Boiled peanuts could become South Carolina's official snack. 22-year-old Tom Stanford proposed the bill with the backing of students in his Winthrop government club. He says, "They're eaten all over the state and enjoyed at all kinds of occasions."
He has high hopes for the peanut, "I think this is something people can really get behind."
Just ask Burns Corley of Cromer's about the little legumes, "It's a staple food for South Carolinians."
Tucked behind Williams-Brice, his store's been selling sacks of the stuff for 75 years. WIS' Angie Goff spoke with Corley about sales.
Angie: How many bags do you sell at USC football games? Burns: Can be anything between 10,000 bags at a game. Angie: That's a lot of peanuts. Burns: That's a lot of peanuts. People love them.
And some downright just need them. One woman told Angie, "I'm pregnant and I'm craving them."
The peanut bill is not in the bag yet. It passed the House and is now in the Senate. If it makes it the salty treat will join the ranks of other official South Carolina favorites.
Elaine Nichols is a curator of history, and a supporter of the bill, "It's a major part of South Carolina culture."
Last week the governor signed the sweet grass bill, making the basket the state's official handcraft.
The baskets are part of the state's history, according to Elaine, "Africans came to South Carolina. They brought the sweet grass basket-making traditions with them."

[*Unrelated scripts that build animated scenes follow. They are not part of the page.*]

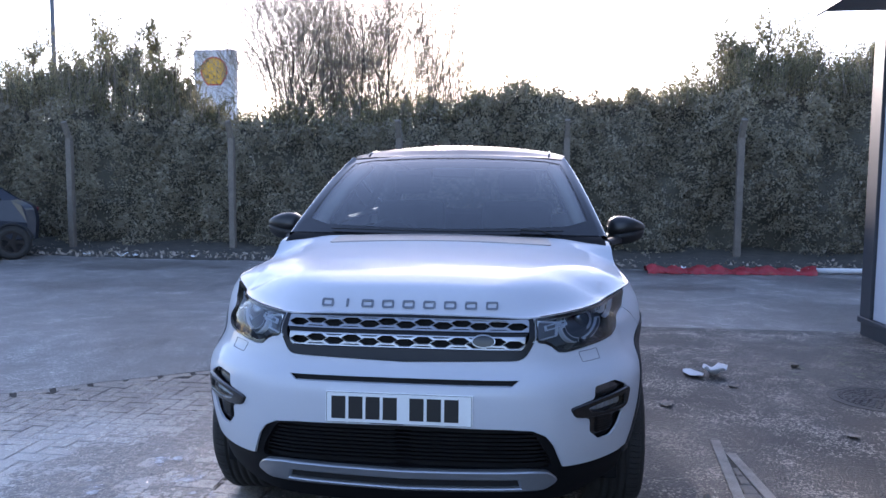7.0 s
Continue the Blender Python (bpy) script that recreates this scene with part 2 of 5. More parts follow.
def edge_gap(pts, poly):
    """Distance from each point to a closed outline."""
    best = np.full(len(pts), 1e9)
    for a, b in zip(poly, np.roll(poly, -1, 0)):
        d = b - a
        t = np.clip(((pts - a) @ d) / max(d @ d, 1e-12), 0, 1)
        best = np.minimum(best, np.linalg.norm(pts - (a + t[:, None] * d), axis=1))
    return best


def trimmed(outline, holes=(), step=0.03, fine=0.012, extra=None):
    """Triangles of a flat region with holes: points, triangles and the loops of its borders."""
    from mathutils.geometry import delaunay_2d_cdt
    loops = [resample(outline, fine)] + [resample(h, fine) for h in holes]
    lo, hi = loops[0].min(0), loops[0].max(0)
    gx, gy = np.meshgrid(np.arange(lo[0], hi[0], step), np.arange(lo[1], hi[1], step))
    gx = gx + (np.arange(gx.shape[0]) % 2)[:, None] * step / 2
    g = np.stack([gx.ravel(), gy.ravel()], 1)
    if extra is not None:
        g = np.vstack([extra, g])
    if len(g):
        keep = inside(g, loops[0])
        for h in loops[1:]:
            keep &= ~inside(g, h)
        g = g[keep]
        for h in loops:
            g = g[edge_gap(g, h) > fine * 0.7]
    pts, edges, base = [], [], 0
    for lp in loops:
        k = len(lp)
        pts += [tuple(q) for q in lp]
        edges += [(base + i, base + (i + 1) % k) for i in range(k)]
        base += k
    pts += [tuple(q) for q in g]
    v, _, f, _, _, _ = delaunay_2d_cdt([Vector(q) for q in pts], edges, [], 0, 1e-7)
    v = np.array([(q.x, q.y) for q in v])
    f = np.array([q for q in f if len(q) == 3])
    c = v[f].mean(1)
    keep = inside(c, loops[0])
    for h in loops[1:]:
        keep &= ~inside(c, h)
    return v, f[keep], loops


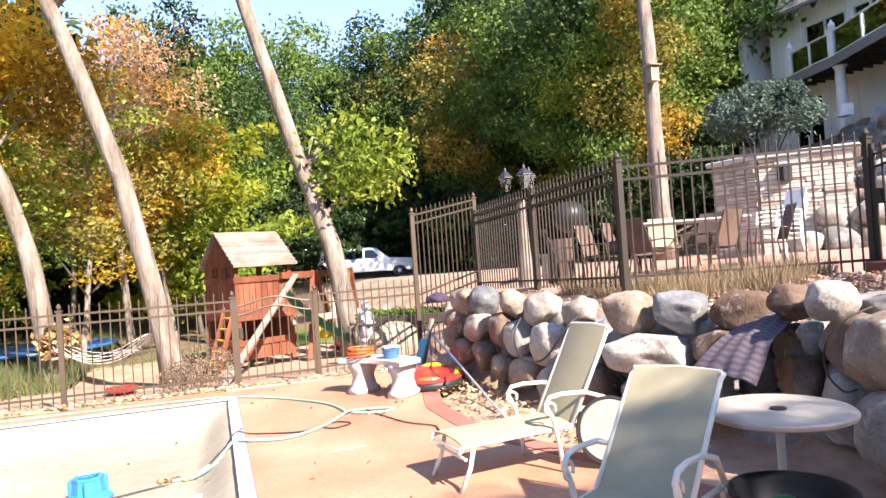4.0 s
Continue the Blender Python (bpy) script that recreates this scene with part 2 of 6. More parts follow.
def tube(bm, pts, radii, seg=8, cap=True):
    """A round tube through points with a radius each."""
    pts = [Vector(p) for p in pts]
    if not hasattr(radii, "__len__"):
        radii = [radii] * len(pts)
    rings, up = [], None
    for i, p in enumerate(pts):
        d = (pts[min(i + 1, len(pts) - 1)] - pts[max(i - 1, 0)]).normalized()
        if up is None:
            up = Vector((0, 0, 1)) if abs(d.z) < 0.9 else Vector((1, 0, 0))
        s = d.cross(up).normalized()
        up = s.cross(d).normalized()
        rings.append([bm.verts.new(p + (s * math.cos(a) + up * math.sin(a)) * radii[i]) for a in (2 * math.pi * k / seg for k in range(seg))])
    for r0, r1 in zip(rings, rings[1:]):
        for k in range(seg):
            bm.faces.new((r0[k], r0[(k + 1) % seg], r1[(k + 1) % seg], r1[k]))
    if cap:
        bm.faces.new(list(reversed(rings[0])))
        bm.faces.new(rings[-1])
    return rings


def lathe(bm, profile, seg=20, c=(0, 0, 0)):
    """A turned body from (radius, height) pairs."""
    rings = []
    for r, z in profile:
        rings.append([bm.verts.new((c[0] + r * math.cos(2 * math.pi * k / seg), c[1] + r * math.sin(2 * math.pi * k / seg), c[2] + z)) for k in range(seg)])
    for a, b in zip(rings, rings[1:]):
        for k in range(seg):
            bm.faces.new((a[k], a[(k + 1) % seg], b[(k + 1) % seg], b[k]))
    bm.faces.new(list(reversed(rings[0])))
    bm.faces.new(rings[-1])


def arrays(name, verts, faces, material, parent=None, label="", smooth=False):
    """A mesh object from numpy arrays of vertices and of equal-sized faces."""
    verts, faces = np.asarray(verts, np.float32), np.asarray(faces, np.int32)
    me = bpy.data.meshes.new(name)
    k = faces.shape[1]
    me.vertices.add(len(verts)), me.loops.add(faces.size), me.polygons.add(len(faces))
    me.vertices.foreach_set("co", verts.ravel())
    me.loops.foreach_set("vertex_index", faces.ravel())
    me.polygons.foreach_set("loop_start", np.arange(len(faces), dtype=np.int32) * k)
    me.update(calc_edges=True)
    return link(name, me, material, parent, label, smooth)


rng = np.random.default_rng(7)


def leaf_quads(centres, size, flat=0.0):
    """Diamond leaves of about that size at the centres, turned at random."""
    n = len(centres)
    a = rng.normal(size=(n, 3))
    a[:, 2] *= 1 - flat
    a /= np.linalg.norm(a, axis=1, keepdims=True)
    b = np.cross(a, rng.normal(size=(n, 3)))
    b /= np.linalg.norm(b, axis=1, keepdims=True)
    s = size * rng.uniform(0.6, 1.3, (n, 1))
    v = np.stack([centres - a * s, centres + b * s * 0.5, centres + a * s, centres - b * s * 0.5], 1).reshape(-1, 3)
    return v, np.arange(4 * n).reshape(-1, 4)


def smooth01(a, b, x):
    t = min(1.0, max(0.0, (x - a) / (b - a)))
    return t * t * (3 - 2 * t)


def lerp_pts(pts, v):
    """Linear interpolation in a list of (v, value)."""
    if v <= pts[0][0]:
        return pts[0][1]
    for (a, x), (b, y) in zip(pts, pts[1:]):
        if v <= b:
            return x + (y - x) * (v - a) / (b - a)
    return pts[-1][1]


# ---- ground ----
WALL_X = [(-8, 3.7), (0.2, 3.75), (1.5, 3.9), (2.6, 4.15), (3.6, 4.5), (4.6, 4.6), (5.6, 4.1), (7.5, 3.75), (9.0, 3.5), (9.4, 3.75), (10.4, 4.7)]
TIER_X = [(-10, 11.6), (-1, 11.7), (1.5, 11.6), (4, 12.2), (7, 12.6), (10, 13.4), (14, 15.0), (20, 18)]
TOP_X = [(-10, 18.4), (2.5, 17.9), (4.5, 18.6), (7.5, 20.2), (15, 19.6), (20, 21.5), (30, 25)]


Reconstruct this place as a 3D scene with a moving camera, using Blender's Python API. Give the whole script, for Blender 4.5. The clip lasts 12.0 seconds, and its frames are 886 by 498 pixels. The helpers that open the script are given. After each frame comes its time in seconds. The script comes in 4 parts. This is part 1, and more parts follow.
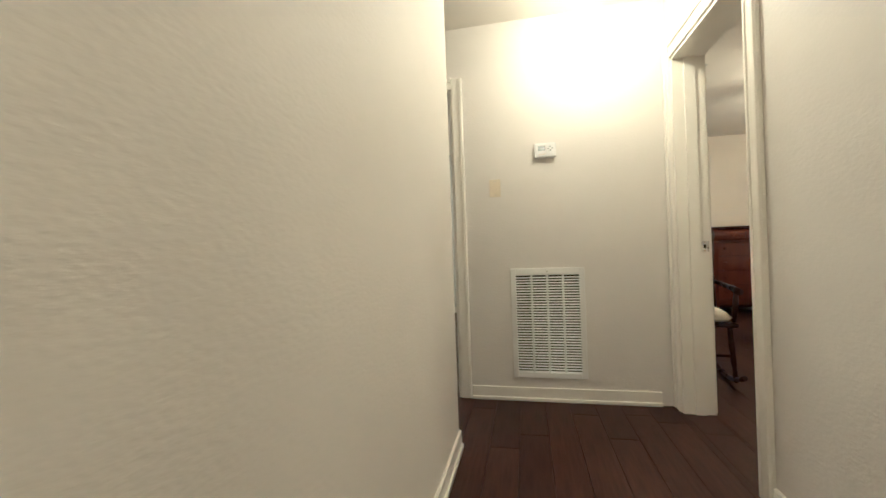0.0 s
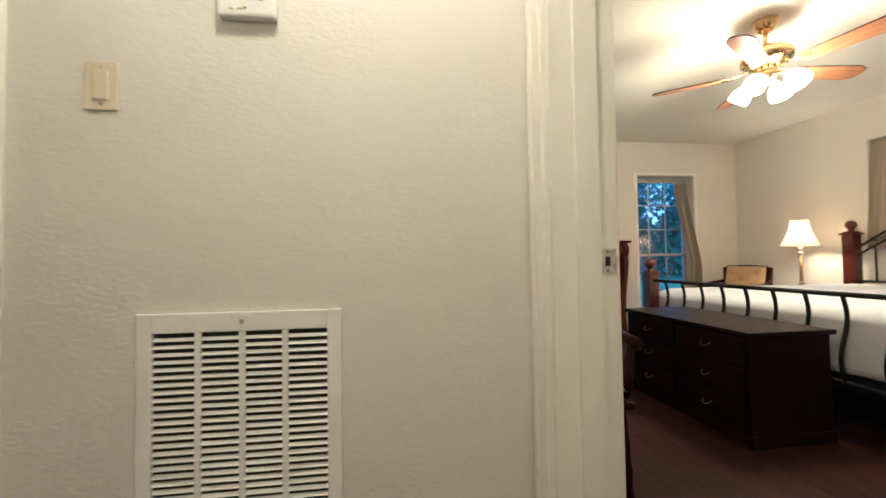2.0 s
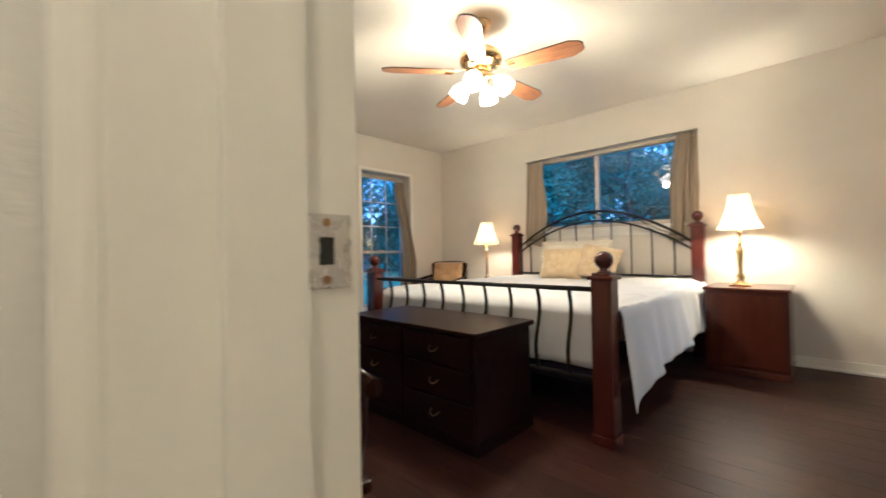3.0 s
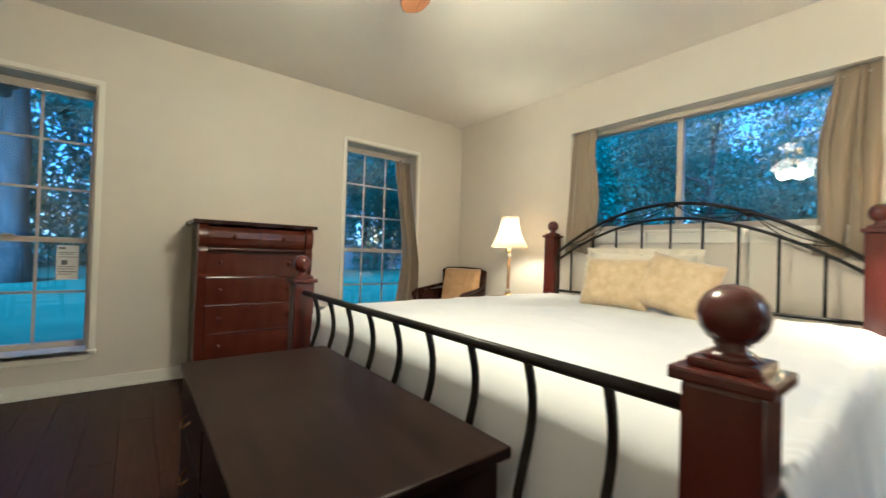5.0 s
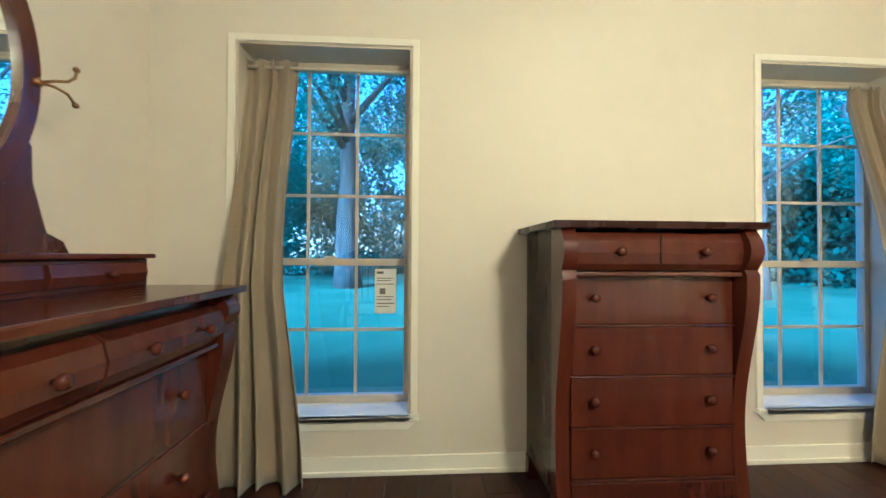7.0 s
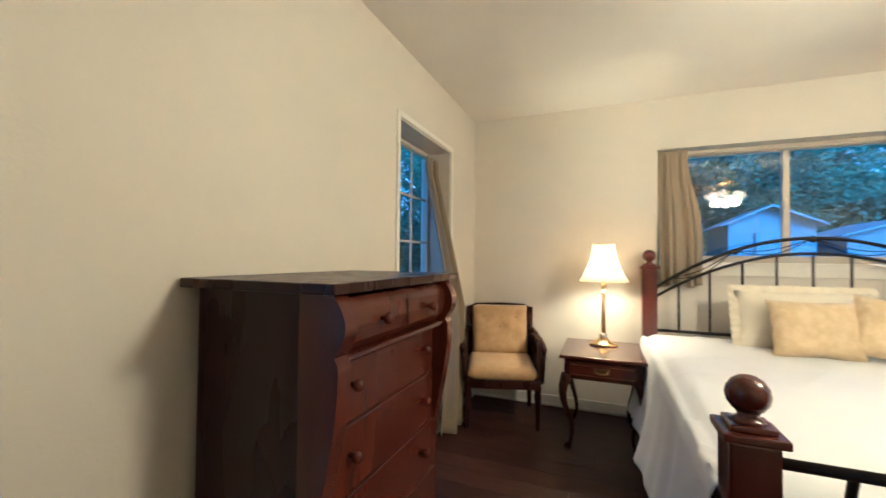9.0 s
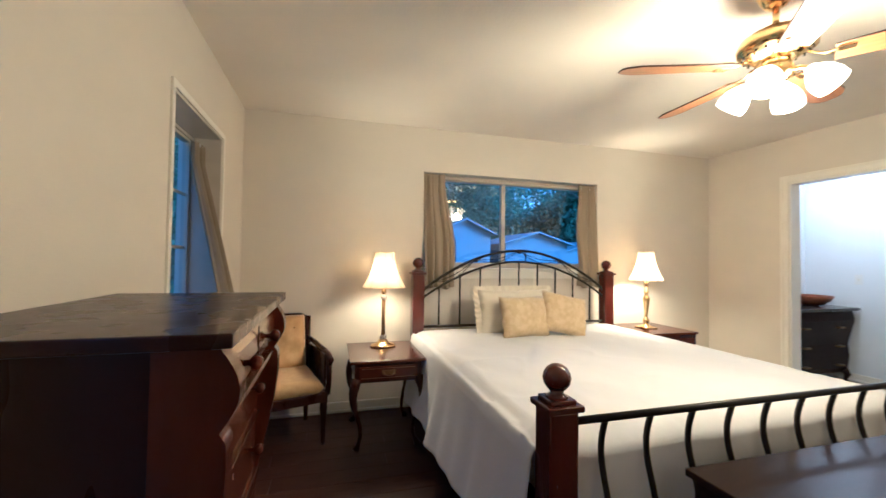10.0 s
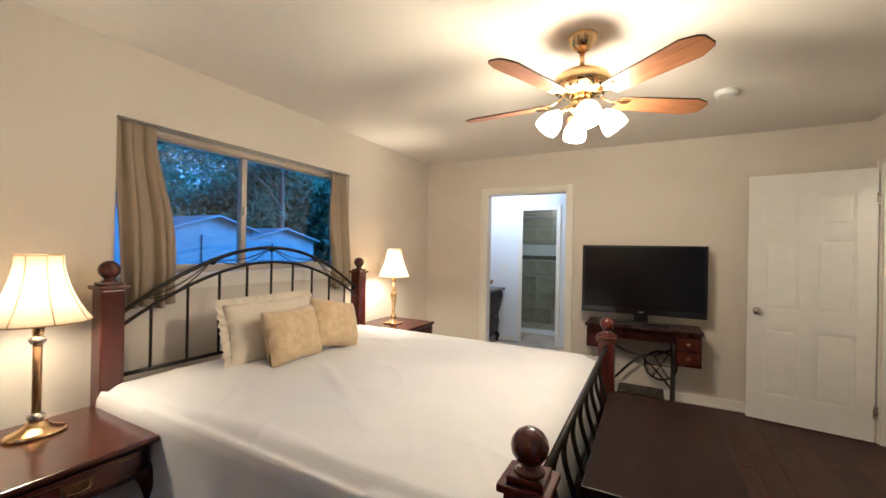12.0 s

"You could actually pour water in them."
From baskets, to beverage. Carolina-grown tea is already South Carolina's official drink. It's culture in a cup, and in color. Artist Paula Bowers says, "It's being worked into a book that highlights great things about Columbia."
The boiled peanut could make the next page soon. But it'll have to shell off a little competition first.
Tom's concern is, "about the pork rind lobby intercepting our momentum."
But bill or no bill, some Carolinians can't get enough of one tasty tradition.